Pero si son dos chicos a los que veo quererse, tampoco me tranquilizo. La memoria de Samuel Luiz sigue muy presente en mí y temo que alguien los pueda agredir o como poco insultar al grito de maricones.

Si alguien lleva alguna camisa o un logo que identifique su ideología o sus gustos también hace que me recorra un escalofrío por el cuerpo, porque por menos de eso sabemos que dan palizas, sobre todo si eres de izquierdas.

Si eres del Madrid temo que te metas en problemas con uno del Barça y la cosa acabe mal, y viceversa.

Que eres una mujer y vas sola por la calle de noche, pues miro al cielo y pido que ojalá no te topes con ningún malnacido que te ataque para robarte o para violarte porque cree que eres un blanco fácil… y encima lo justifica pensando que si no haberte quedado en casa que nada bueno haces tú sola por ahí y de noche. ¡Grrr!

A los chicos que han llegado de África en los últimos meses y que conviven entre nosotros en casi todas las islas a la espera de una oportunidad para seguir hacia Europa no puedo evitar mirarlos con tristeza por lo que acumulan a sus espaldas y por lo que aún les toca por vivir, pero, sobre todo, me da miedo que les amedrenten gritándoles que se vayan de aquí, que aquí sobran, que nos quitan el trabajo, que viven del cuento y que se les trata mejor que a los propios canarios. Me pregunto yo si alguien conoce a alguna otra persona, no llegada de África, que viva durante meses bajo lonas que arden en verano y no resguardan del frío en invierno, sin derecho alguno a ningún tipo de ayuda o prestación social más que a un catre y lo básico para alimentarse y asearse. Yo apuesto mi brazo derecho a que no, pero la ignorancia es muy osada.

Y así, día tras día, voy viendo peligros y miedos por todas partes: la viejita que va con el bolso abierto y colgando de su endeble brazo, el señor que se olvida siempre la mascarilla, el obeso mórbido que en su carrito de la compra lleva dos cajas de refrescos, la mujer asfixiada que apaga un cigarro y enciende otro, la zoqueta de más de 60 años que aún sigue sin vacunarse, la niña de 7 años que canta reguetón y baila sensualmente, el sinvergüenza de 20 años que amenaza a su abuelo exigiendo dinero y comodidades, la chica que desde que tiene novio ha roto con casi todas sus amistades,…

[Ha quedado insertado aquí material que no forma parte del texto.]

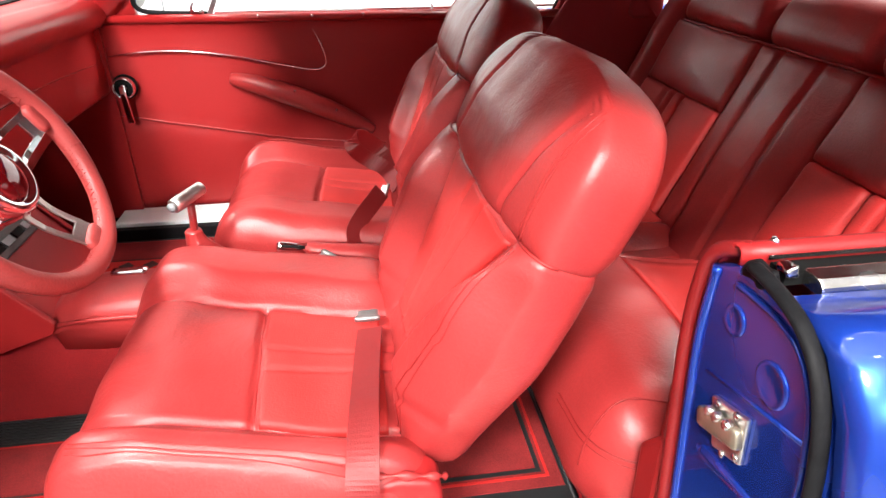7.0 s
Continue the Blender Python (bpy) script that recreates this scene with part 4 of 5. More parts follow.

Hay días en los que flaqueo, me aplastan los miedos y temores y no puedo evitar pensar que somos un asco de sociedad, egoísta, sucia y con grandes carencias morales que solo va a peor. Barajo la posibilidad de no salir nunca más de casa y de crearme mi propio mundo lejos de tanto espanto y entonces es cuando, saliendo del tranvía, un pibe de unos 20 años lleno de piercings y tatuajes sale corriendo detrás de mí y me dice: “Señora, señoraaaa…. que se le han caído estos 20 euros del bolso y no se ha dado cuenta”.

Entonces lo miras con cara de imbécil, te percatas de que tiene una camisa de Imagine de John Lennon y que en la mano lleva un libro sobre fundamentos de la economía y no puede evitar quedarte paralizada y darle el mayor y más sinceros de los “GRACIAS”, aunque él no sepa que no es por los 20 euros sino por haberte devuelto la esperanza en la bondad del ser humano.